OBJECTIVE> Retype each line of the material exactly, please, skipping any picture in it.

>>

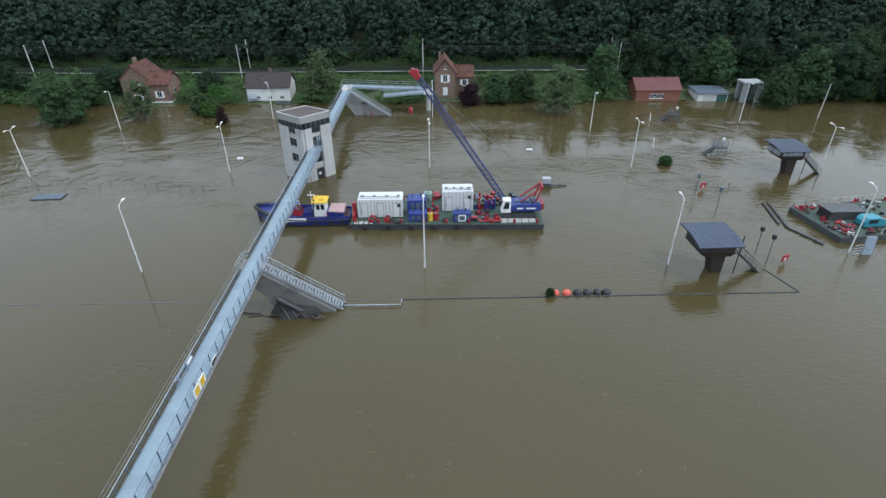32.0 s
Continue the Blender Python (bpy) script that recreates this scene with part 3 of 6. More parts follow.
board(-15.8, 1.4, 1.15, ((0.05, 0.36, RED), (0.64, 0.95, RED)), "white board with two red stripes, no passage")
board(16.5, 1.4, 1.15, ((0.05, 0.36, RED), (0.64, 0.95, RED)), "white board with two red stripes, no passage")
for x in (-14.2, 15.0, 46.0):
    t = board(x, 1.05, 0.46, ((0.10, 0.90, BLACK),), "small white board with a black plate and illegible marks")
    for k in range(3):
        part("text_bar", Shape().box(-0.36 + 0.26 * k, -0.055, 0.02, -0.18 + 0.26 * k, -0.046, 0.12), POST, t)
t = thing("waterway_sign", "white board with two yellow squares on the railing", "sign", (43.2, Y0 - 0.12, DZ + 0.3))
part("panel", Shape().box(-1.0, -0.03, -0.4, 1.0, 0.03, 0.45), WHITE, t)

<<

WORKED ANSWER>
32.0 s
Continue the Blender Python (bpy) script that recreates this scene with part 3 of 6. More parts follow.
board(-15.8, 1.4, 1.15, ((0.05, 0.36, RED), (0.64, 0.95, RED)), "white board with two red stripes, no passage")
board(16.5, 1.4, 1.15, ((0.05, 0.36, RED), (0.64, 0.95, RED)), "white board with two red stripes, no passage")
for x in (-14.2, 15.0, 46.0):
    t = board(x, 1.05, 0.46, ((0.10, 0.90, BLACK),), "small white board with a black plate and illegible marks")
    for k in range(3):
        part("text_bar", Shape().box(-0.36 + 0.26 * k, -0.055, 0.02, -0.18 + 0.26 * k, -0.046, 0.12), POST, t)
t = thing("waterway_sign", "white board with two yellow squares on the railing", "sign", (43.2, Y0 - 0.12, DZ + 0.3))
part("panel", Shape().box(-1.0, -0.03, -0.4, 1.0, 0.03, 0.45), WHITE, t)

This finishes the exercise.